> **Problem description**: Copy out all of the material exactly as presented.

> **Source material**:

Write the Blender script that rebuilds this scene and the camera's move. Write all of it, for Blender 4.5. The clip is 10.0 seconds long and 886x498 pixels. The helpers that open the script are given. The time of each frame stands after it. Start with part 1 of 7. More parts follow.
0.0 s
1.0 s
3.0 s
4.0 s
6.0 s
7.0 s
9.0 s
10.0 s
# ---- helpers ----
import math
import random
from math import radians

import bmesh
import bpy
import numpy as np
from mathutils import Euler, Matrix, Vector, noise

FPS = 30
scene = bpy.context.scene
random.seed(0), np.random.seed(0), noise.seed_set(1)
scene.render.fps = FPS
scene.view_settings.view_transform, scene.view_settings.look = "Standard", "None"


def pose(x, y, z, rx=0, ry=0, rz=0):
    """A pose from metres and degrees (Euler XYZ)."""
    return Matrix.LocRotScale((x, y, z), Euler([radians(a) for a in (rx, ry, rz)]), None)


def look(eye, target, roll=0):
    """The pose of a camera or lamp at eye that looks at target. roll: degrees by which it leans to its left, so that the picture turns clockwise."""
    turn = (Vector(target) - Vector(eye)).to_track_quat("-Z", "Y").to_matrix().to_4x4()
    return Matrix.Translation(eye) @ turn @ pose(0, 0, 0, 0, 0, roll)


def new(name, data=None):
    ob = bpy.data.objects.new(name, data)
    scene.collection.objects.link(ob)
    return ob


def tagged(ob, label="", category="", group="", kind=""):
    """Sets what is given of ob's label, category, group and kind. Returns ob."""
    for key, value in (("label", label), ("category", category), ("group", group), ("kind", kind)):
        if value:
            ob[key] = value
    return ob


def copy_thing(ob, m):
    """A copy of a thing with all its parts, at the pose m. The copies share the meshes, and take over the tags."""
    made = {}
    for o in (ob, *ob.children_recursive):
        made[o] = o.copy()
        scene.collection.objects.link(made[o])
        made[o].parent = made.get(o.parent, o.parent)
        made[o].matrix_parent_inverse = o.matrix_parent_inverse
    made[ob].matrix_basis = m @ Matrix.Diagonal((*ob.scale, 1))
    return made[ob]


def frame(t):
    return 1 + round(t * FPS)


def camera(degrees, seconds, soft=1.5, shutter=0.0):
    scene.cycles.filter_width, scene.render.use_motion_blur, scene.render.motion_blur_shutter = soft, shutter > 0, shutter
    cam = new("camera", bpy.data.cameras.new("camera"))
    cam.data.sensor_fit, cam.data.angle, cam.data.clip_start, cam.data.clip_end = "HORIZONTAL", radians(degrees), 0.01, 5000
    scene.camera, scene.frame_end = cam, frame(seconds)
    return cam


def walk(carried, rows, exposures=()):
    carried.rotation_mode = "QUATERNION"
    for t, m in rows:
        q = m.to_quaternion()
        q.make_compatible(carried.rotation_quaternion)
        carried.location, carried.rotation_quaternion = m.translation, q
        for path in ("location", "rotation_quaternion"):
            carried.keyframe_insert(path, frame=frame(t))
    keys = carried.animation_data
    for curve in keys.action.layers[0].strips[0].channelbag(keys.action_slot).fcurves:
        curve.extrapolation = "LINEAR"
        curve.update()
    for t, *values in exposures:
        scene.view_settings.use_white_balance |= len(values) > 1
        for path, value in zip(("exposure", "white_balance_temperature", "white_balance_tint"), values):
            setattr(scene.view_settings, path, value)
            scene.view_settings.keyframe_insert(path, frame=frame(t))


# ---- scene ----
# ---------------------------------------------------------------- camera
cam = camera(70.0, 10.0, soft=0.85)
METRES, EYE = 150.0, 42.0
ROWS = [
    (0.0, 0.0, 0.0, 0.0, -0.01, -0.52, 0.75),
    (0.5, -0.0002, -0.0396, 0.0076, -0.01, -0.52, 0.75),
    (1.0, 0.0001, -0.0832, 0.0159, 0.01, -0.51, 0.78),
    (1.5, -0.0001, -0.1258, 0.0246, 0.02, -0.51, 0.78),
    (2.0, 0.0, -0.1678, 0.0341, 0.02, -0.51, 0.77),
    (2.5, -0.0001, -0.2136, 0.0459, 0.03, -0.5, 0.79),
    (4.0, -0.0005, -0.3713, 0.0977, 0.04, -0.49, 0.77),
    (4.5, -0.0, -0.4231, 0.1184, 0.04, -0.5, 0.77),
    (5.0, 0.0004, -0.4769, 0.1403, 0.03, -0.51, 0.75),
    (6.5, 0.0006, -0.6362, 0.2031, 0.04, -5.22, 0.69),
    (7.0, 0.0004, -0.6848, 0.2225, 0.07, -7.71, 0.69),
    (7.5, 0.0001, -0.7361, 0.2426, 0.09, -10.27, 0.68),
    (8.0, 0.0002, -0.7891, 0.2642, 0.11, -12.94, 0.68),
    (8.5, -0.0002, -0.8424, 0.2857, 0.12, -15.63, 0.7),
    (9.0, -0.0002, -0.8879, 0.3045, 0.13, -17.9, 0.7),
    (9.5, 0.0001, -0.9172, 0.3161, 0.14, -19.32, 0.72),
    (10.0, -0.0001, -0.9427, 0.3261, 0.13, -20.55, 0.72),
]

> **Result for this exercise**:
Write the Blender script that rebuilds this scene and the camera's move. Write all of it, for Blender 4.5. The clip is 10.0 seconds long and 886x498 pixels. The helpers that open the script are given. The time of each frame stands after it. Start with part 1 of 7. More parts follow.
0.0 s
1.0 s
3.0 s
4.0 s
6.0 s
7.0 s
9.0 s
10.0 s
# ---- helpers ----
import math
import random
from math import radians

import bmesh
import bpy
import numpy as np
from mathutils import Euler, Matrix, Vector, noise

FPS = 30
scene = bpy.context.scene
random.seed(0), np.random.seed(0), noise.seed_set(1)
scene.render.fps = FPS
scene.view_settings.view_transform, scene.view_settings.look = "Standard", "None"


def pose(x, y, z, rx=0, ry=0, rz=0):
    """A pose from metres and degrees (Euler XYZ)."""
    return Matrix.LocRotScale((x, y, z), Euler([radians(a) for a in (rx, ry, rz)]), None)


def look(eye, target, roll=0):
    """The pose of a camera or lamp at eye that looks at target. roll: degrees by which it leans to its left, so that the picture turns clockwise."""
    turn = (Vector(target) - Vector(eye)).to_track_quat("-Z", "Y").to_matrix().to_4x4()
    return Matrix.Translation(eye) @ turn @ pose(0, 0, 0, 0, 0, roll)


def new(name, data=None):
    ob = bpy.data.objects.new(name, data)
    scene.collection.objects.link(ob)
    return ob


def tagged(ob, label="", category="", group="", kind=""):
    """Sets what is given of ob's label, category, group and kind. Returns ob."""
    for key, value in (("label", label), ("category", category), ("group", group), ("kind", kind)):
        if value:
            ob[key] = value
    return ob


def copy_thing(ob, m):
    """A copy of a thing with all its parts, at the pose m. The copies share the meshes, and take over the tags."""
    made = {}
    for o in (ob, *ob.children_recursive):
        made[o] = o.copy()
        scene.collection.objects.link(made[o])
        made[o].parent = made.get(o.parent, o.parent)
        made[o].matrix_parent_inverse = o.matrix_parent_inverse
    made[ob].matrix_basis = m @ Matrix.Diagonal((*ob.scale, 1))
    return made[ob]


def frame(t):
    return 1 + round(t * FPS)


def camera(degrees, seconds, soft=1.5, shutter=0.0):
    scene.cycles.filter_width, scene.render.use_motion_blur, scene.render.motion_blur_shutter = soft, shutter > 0, shutter
    cam = new("camera", bpy.data.cameras.new("camera"))
    cam.data.sensor_fit, cam.data.angle, cam.data.clip_start, cam.data.clip_end = "HORIZONTAL", radians(degrees), 0.01, 5000
    scene.camera, scene.frame_end = cam, frame(seconds)
    return cam


def walk(carried, rows, exposures=()):
    carried.rotation_mode = "QUATERNION"
    for t, m in rows:
        q = m.to_quaternion()
        q.make_compatible(carried.rotation_quaternion)
        carried.location, carried.rotation_quaternion = m.translation, q
        for path in ("location", "rotation_quaternion"):
            carried.keyframe_insert(path, frame=frame(t))
    keys = carried.animation_data
    for curve in keys.action.layers[0].strips[0].channelbag(keys.action_slot).fcurves:
        curve.extrapolation = "LINEAR"
        curve.update()
    for t, *values in exposures:
        scene.view_settings.use_white_balance |= len(values) > 1
        for path, value in zip(("exposure", "white_balance_temperature", "white_balance_tint"), values):
            setattr(scene.view_settings, path, value)
            scene.view_settings.keyframe_insert(path, frame=frame(t))


# ---- scene ----
# ---------------------------------------------------------------- camera
cam = camera(70.0, 10.0, soft=0.85)
METRES, EYE = 150.0, 42.0
ROWS = [
    (0.0, 0.0, 0.0, 0.0, -0.01, -0.52, 0.75),
    (0.5, -0.0002, -0.0396, 0.0076, -0.01, -0.52, 0.75),
    (1.0, 0.0001, -0.0832, 0.0159, 0.01, -0.51, 0.78),
    (1.5, -0.0001, -0.1258, 0.0246, 0.02, -0.51, 0.78),
    (2.0, 0.0, -0.1678, 0.0341, 0.02, -0.51, 0.77),
    (2.5, -0.0001, -0.2136, 0.0459, 0.03, -0.5, 0.79),
    (4.0, -0.0005, -0.3713, 0.0977, 0.04, -0.49, 0.77),
    (4.5, -0.0, -0.4231, 0.1184, 0.04, -0.5, 0.77),
    (5.0, 0.0004, -0.4769, 0.1403, 0.03, -0.51, 0.75),
    (6.5, 0.0006, -0.6362, 0.2031, 0.04, -5.22, 0.69),
    (7.0, 0.0004, -0.6848, 0.2225, 0.07, -7.71, 0.69),
    (7.5, 0.0001, -0.7361, 0.2426, 0.09, -10.27, 0.68),
    (8.0, 0.0002, -0.7891, 0.2642, 0.11, -12.94, 0.68),
    (8.5, -0.0002, -0.8424, 0.2857, 0.12, -15.63, 0.7),
    (9.0, -0.0002, -0.8879, 0.3045, 0.13, -17.9, 0.7),
    (9.5, 0.0001, -0.9172, 0.3161, 0.14, -19.32, 0.72),
    (10.0, -0.0001, -0.9427, 0.3261, 0.13, -20.55, 0.72),
]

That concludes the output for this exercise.